All this, instead of encouraging the sinner, as opponents have it, to return and wallow in the mire of iniquity, does, on the contrary, make him gird up his loins, and walk with a firm but cautious step for the future. And this apart from the fact that one of the supernatural effects of this sacrament of penance is the bestowal of actual medicinal graces, whereby the soul is strengthened against relapsing, and for which reason regular and frequent confession is so earnestly encouraged.
5. To have a wise prudent spiritual adviser, to have an experienced physician of the soul, to have a merciful but strict judge of moral duty: is to have the greatest spiritual support on earth, even apart from the superadded sacramental character of such a minister. It is this blessed gift which the Catholic has in his legitimately-approved and authorized confessor.
Prejudice or ignorance can alone construe such an inestimable treasure, which brings peace of conscience and heavenly consolation, into “making the priest the keeper of a man’s conscience, and the destroyer of man’s spiritual liberty and of his responsibility to his Creator.”
How different are the opinions of thoughtful men, concerning this Tribunal of Penance, will be seen from the following: One is a Frenchman, who, unhappily, apostatized from the Catholic Church; the second is a distinguished German philosopher, who lived and died a Protestant; the third is one of the profoundest thinkers of our day, who, born in the Episcopal Church in England, served her some forty years, and then left her to enter the Catholic, Apostolic, and Roman Church.
The first of these—Voltaire—thus writes:
“The enemies of the Roman Church, who have assailed the salutary institution of confession, appear to have removed the strongest restraint which can be put upon secret crimes. The sages of antiquity themselves felt the importance of it."[61]
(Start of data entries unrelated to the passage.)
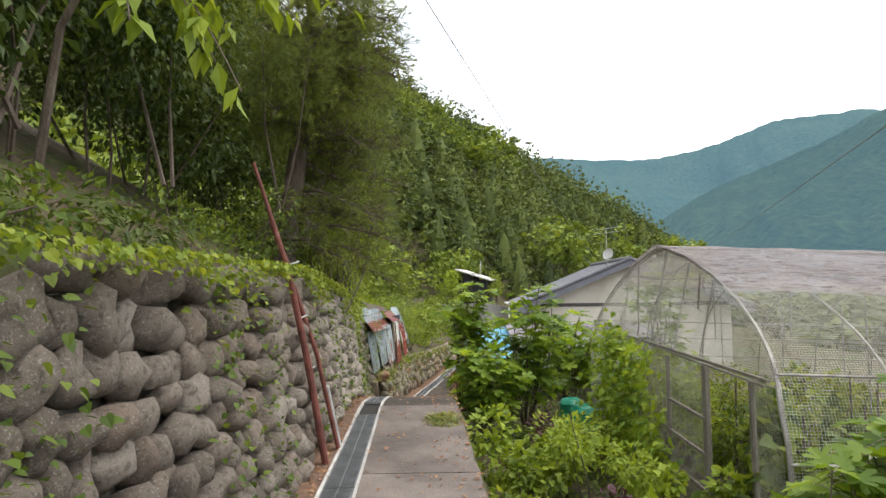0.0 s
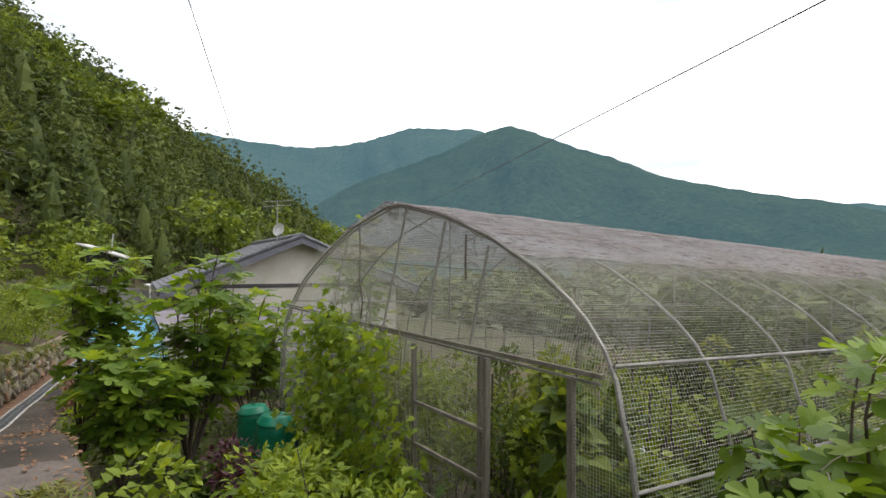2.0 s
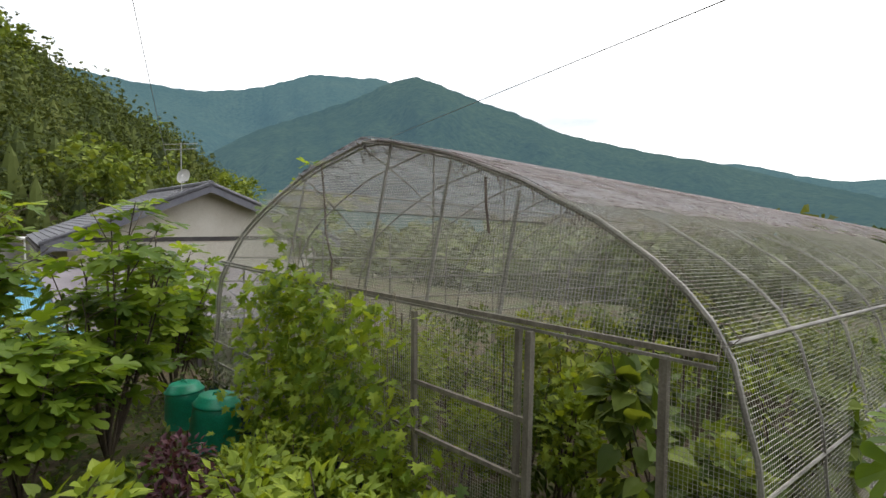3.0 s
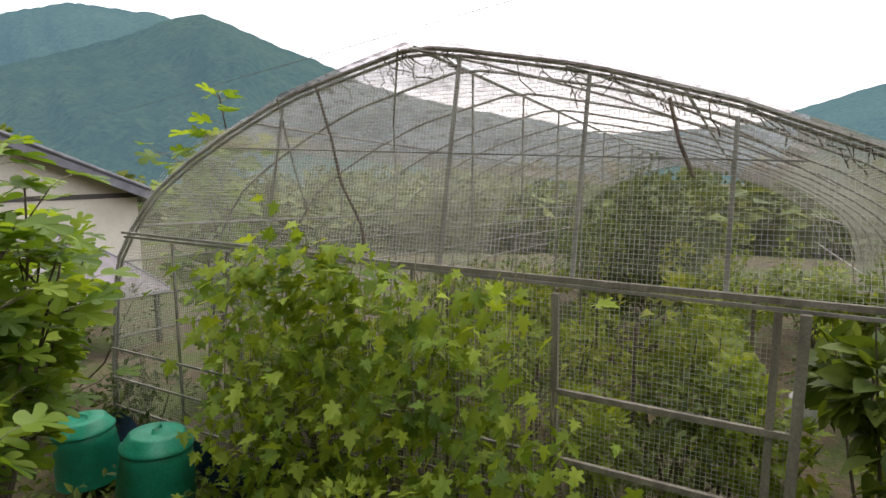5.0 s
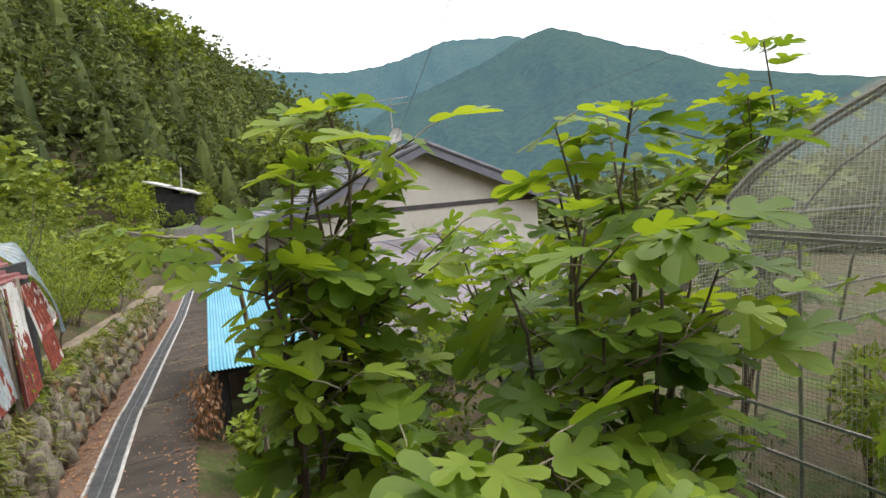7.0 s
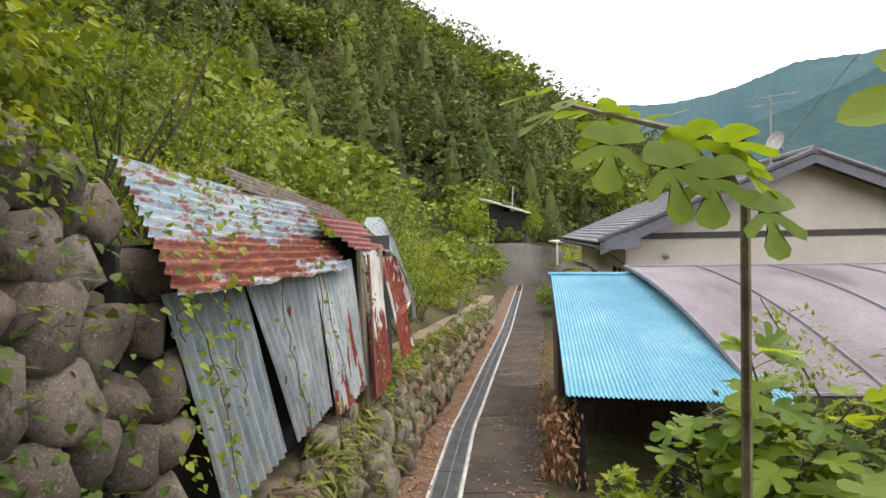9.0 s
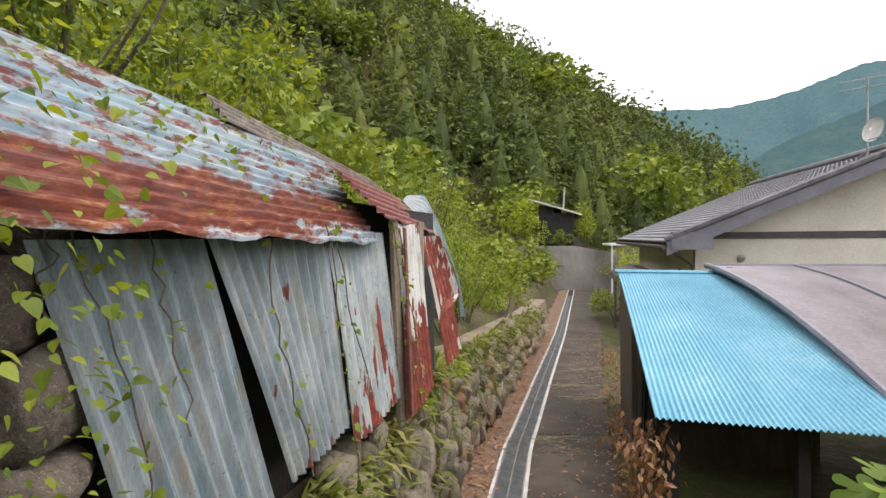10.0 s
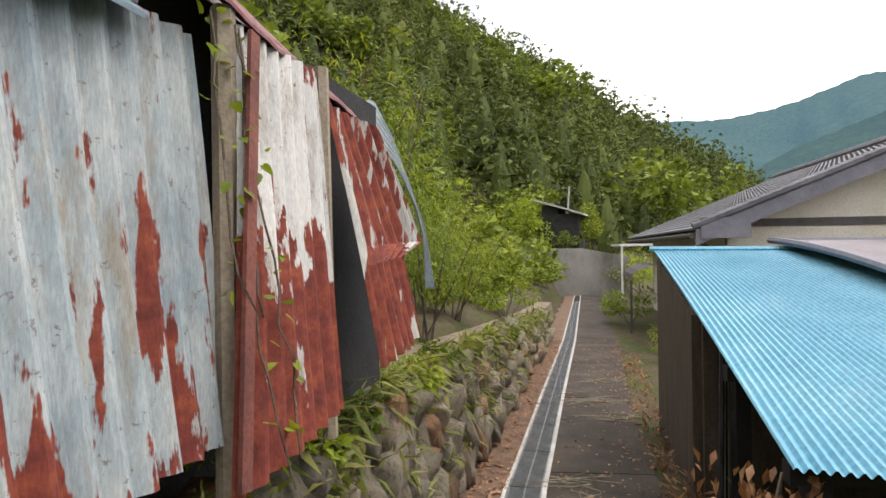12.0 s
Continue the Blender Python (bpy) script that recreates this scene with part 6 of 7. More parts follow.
for k, (px_, py_, pz_, yaw, tilt, size) in enumerate([(-0.12, 13.80, 1.30, 100, -25, 0.20), (-0.02, 13.76, 1.22, 170, -62, 0.22), (0.05, 13.82, 1.27, 40, -20, 0.20), (0.12, 13.74, 1.16, 200, -70, 0.24), (0.20, 13.80, 1.22, 330, -40, 0.21), (0.27, 13.78, 1.12, 160, -58, 0.23), (0.34, 13.86, 1.22, 300, -35, 0.22), (0.22, 13.92, 1.28, 20, 5, 0.20), (0.02, 13.9, 1.30, 80, 0, 0.19), (0.40, 13.95, 1.15, 250, -45, 0.22), (0.45, 13.85, 1.02, 190, -60, 0.22), (-0.20, 13.86, 1.34, 120, -10, 0.17)]):
    ob = new("leaf", LEAF_ME)
    ob.parent = bough
    ob.matrix_local = Matrix.Translation(Vector((px_, py_, pz_)) - Vector(B0)) @ pose(0, 0, 0, tilt, rng.uniform(-15, 15), yaw) @ Matrix.Scale(size * 0.92, 4)

# climbing vine on the greenhouse end
rng = np.random.default_rng(31)
vine = thing("climbing_vine", "bright green climbing vine with lobed leaves on the net", "vine", (3.3, 10.3, -1.2))
cols = [(11.15, 0.70, 0.5), (10.8, 0.85, 0.9), (10.45, 0.95, 1.0), (10.3, 1.25, 0.3), (10.1, 0.95, 1.0), (9.75, 0.92, 1.0), (9.45, 0.75, 0.7), (9.1, 0.70, 0.7), (8.8, 0.85, 0.55), (8.4, 0.1, 0.35), (7.9, -0.4, 0.2)]
P, D = [], []
stem = Heap()
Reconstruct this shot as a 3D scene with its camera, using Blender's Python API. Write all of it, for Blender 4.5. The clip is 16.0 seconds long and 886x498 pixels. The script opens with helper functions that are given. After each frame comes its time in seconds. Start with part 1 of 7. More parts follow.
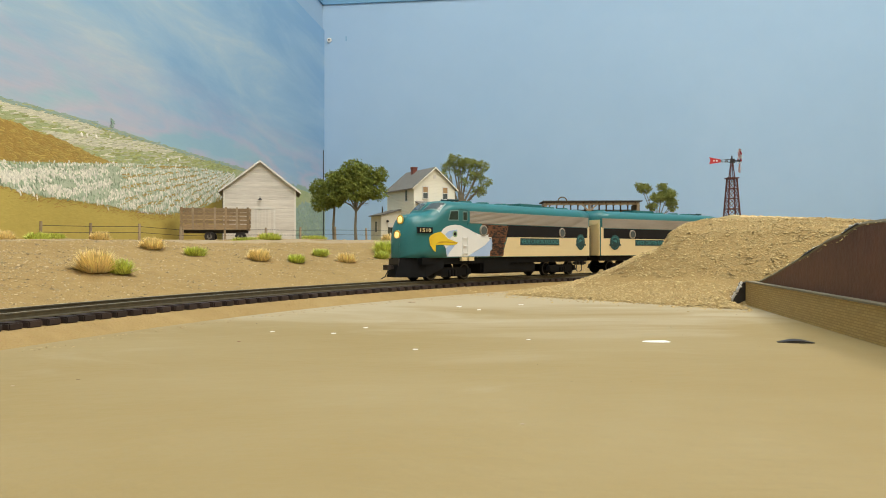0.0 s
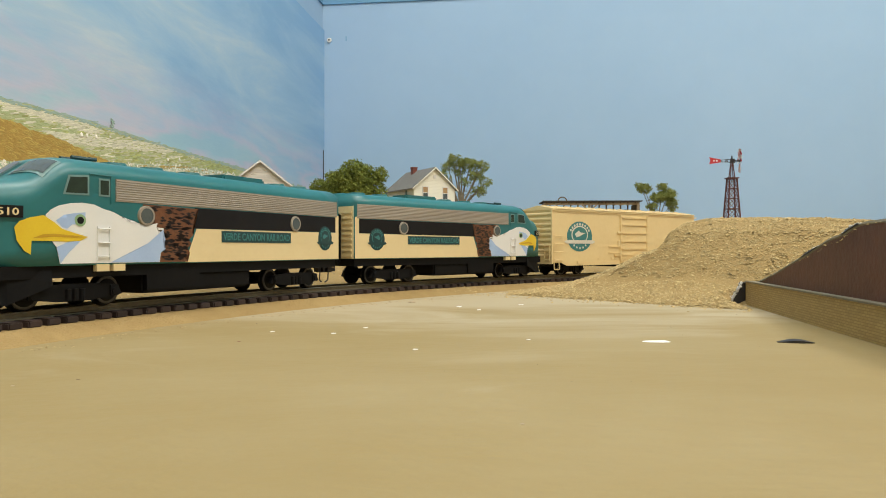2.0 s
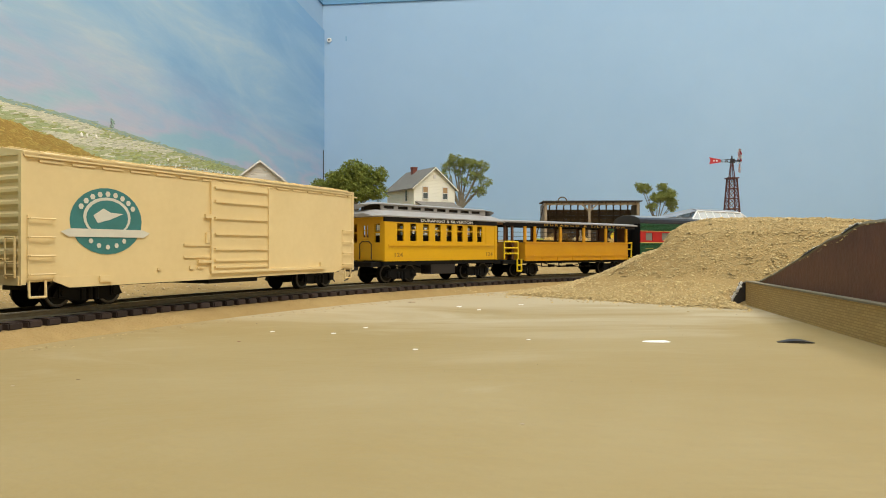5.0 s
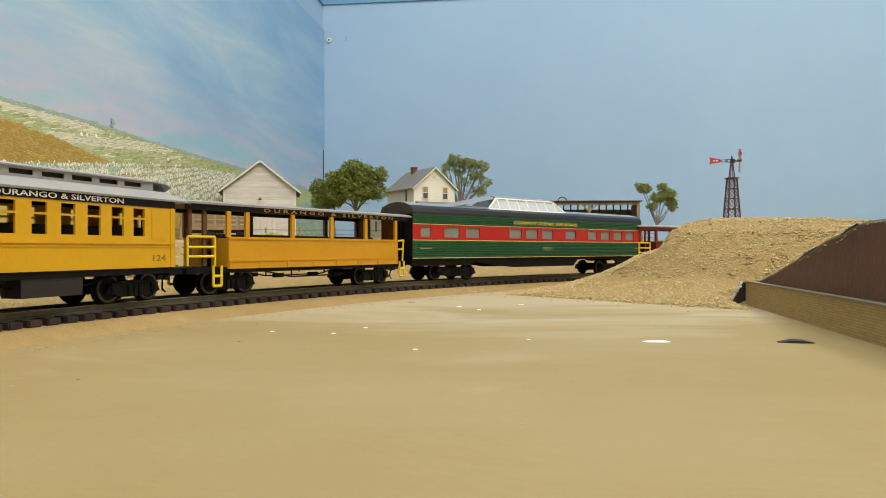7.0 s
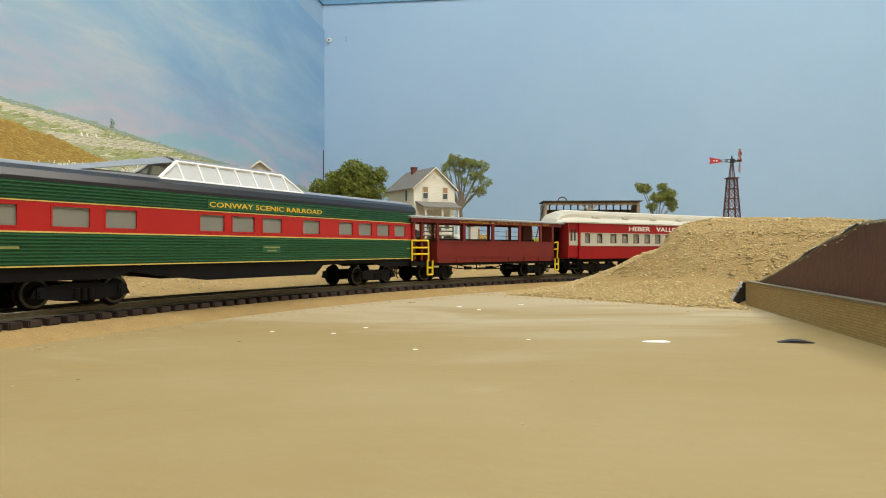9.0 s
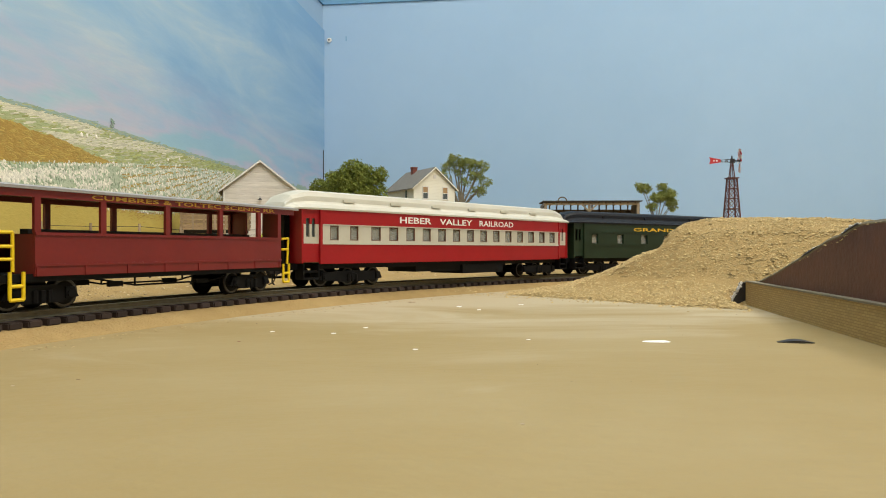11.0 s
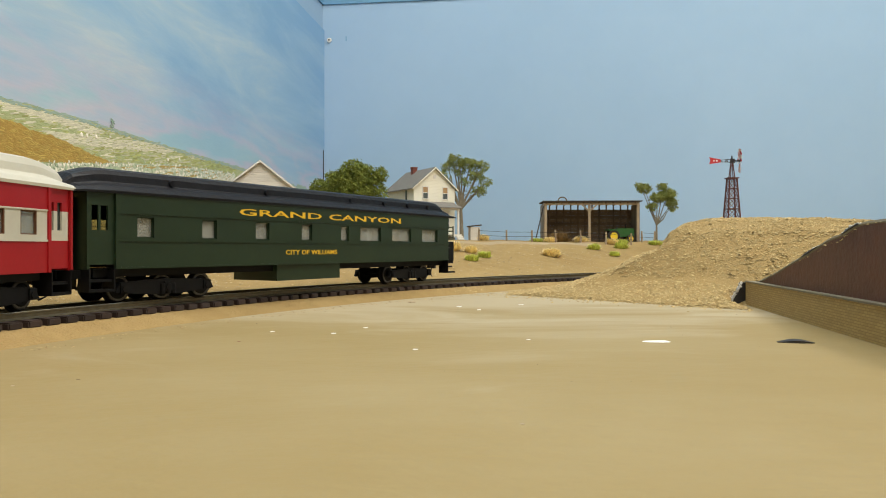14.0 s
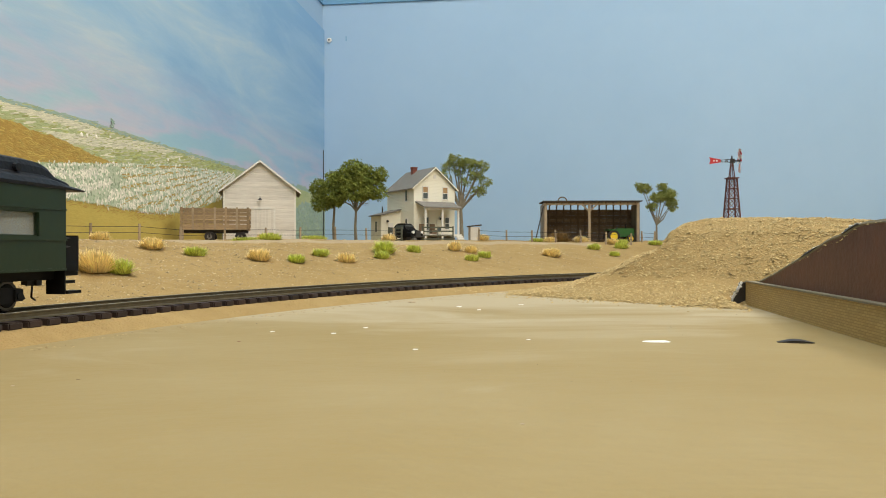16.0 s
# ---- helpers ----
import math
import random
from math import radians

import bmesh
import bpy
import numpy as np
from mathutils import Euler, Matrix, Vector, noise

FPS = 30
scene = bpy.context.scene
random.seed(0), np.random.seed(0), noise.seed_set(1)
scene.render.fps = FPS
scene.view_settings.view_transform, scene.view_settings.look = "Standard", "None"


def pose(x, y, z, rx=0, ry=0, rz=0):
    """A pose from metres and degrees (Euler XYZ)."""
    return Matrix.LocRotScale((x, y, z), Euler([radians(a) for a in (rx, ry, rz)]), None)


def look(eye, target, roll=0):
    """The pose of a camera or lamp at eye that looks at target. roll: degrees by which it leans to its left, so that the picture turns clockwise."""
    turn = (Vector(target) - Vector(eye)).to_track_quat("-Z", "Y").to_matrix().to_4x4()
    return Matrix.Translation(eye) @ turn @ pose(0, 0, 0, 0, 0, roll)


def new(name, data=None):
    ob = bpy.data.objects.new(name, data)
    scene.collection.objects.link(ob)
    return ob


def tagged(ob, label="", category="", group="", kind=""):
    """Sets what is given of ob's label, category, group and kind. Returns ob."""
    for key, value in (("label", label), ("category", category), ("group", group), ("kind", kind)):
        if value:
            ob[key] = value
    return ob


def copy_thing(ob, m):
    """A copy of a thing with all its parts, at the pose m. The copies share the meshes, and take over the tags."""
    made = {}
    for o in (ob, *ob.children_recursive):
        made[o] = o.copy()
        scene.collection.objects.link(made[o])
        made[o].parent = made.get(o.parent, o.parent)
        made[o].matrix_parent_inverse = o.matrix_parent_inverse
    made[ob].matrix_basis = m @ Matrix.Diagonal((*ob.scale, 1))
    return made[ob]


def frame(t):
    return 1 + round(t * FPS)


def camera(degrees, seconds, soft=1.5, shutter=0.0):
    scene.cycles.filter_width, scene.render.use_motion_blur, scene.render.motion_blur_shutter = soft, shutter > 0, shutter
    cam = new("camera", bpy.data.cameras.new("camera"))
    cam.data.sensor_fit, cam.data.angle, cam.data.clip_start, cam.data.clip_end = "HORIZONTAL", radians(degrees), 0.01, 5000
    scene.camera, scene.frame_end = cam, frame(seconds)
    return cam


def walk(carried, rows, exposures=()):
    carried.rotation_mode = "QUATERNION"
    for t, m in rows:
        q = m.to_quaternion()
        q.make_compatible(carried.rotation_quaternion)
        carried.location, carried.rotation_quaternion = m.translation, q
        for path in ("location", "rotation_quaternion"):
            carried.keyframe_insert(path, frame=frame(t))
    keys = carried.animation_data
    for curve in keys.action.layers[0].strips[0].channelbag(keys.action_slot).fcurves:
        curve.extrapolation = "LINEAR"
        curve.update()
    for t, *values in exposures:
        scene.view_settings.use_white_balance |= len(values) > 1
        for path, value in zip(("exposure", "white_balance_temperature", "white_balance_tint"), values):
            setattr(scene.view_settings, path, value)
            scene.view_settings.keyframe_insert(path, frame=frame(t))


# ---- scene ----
cam = camera(64.45, 16.0, soft=1.0)
EYE_Z = 0.02018
walk(cam, [(0.0, look((0, 0, EYE_Z), (0, 1, EYE_Z))), (16.0, look((0, 0, EYE_Z), (0, 1, EYE_Z)))],
     exposures=[(0.0, 0.0), (16.0, 0.0)])

# ---- light: the room's ceiling lamps and a little ambient light ----
world = bpy.data.worlds.new("room_air")
world.use_nodes = True
world.node_tree.nodes["Background"].inputs[0].default_value = (1.0, 0.97, 0.92, 1)
world.node_tree.nodes["Background"].inputs[1].default_value = 0.2
scene.world = world


def ceiling_lamp_light(x, y, z, sx, sy, watts, tint=(1.0, 0.945, 0.855)):
    d = bpy.data.lights.new("lamp_light", "AREA")
    d.shape, d.size, d.size_y, d.energy, d.color = "RECTANGLE", sx, sy, watts, tint
    o = new("lamp_light", d)
    o.location = (x, y, z)
    return o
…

The second—Leibnitz—in his “System of Theology” says:
“The institution of sacramental confession is assuredly worthy of the divine wisdom, and, of all the doctrines of religion, it is the most admirable and the most beautiful. It was admired by the Chinese and the inhabitants of Japan. The necessity of confessing sin is sufficient to preserve from it those who still preserve their modesty; and yet, if any fail, confession consoles and restores them. I look on a grave and prudent confessor as a great instrument of God for the salvation of souls. His counsels regulate the sentiments, reprove vices, remove occasions of sin, cause the restitution of ill-acquired property, and the reparation of wrongs; clear up doubts, console under afflictions—in fine, cure or relieve all the evils of the soul; and as nothing in the world is more precious than a faithful friend, what is the value of that friend when he is bound by his functions and fitted by his knowledge to devote to you all his care, under the seal of the most inviolable secrecy?”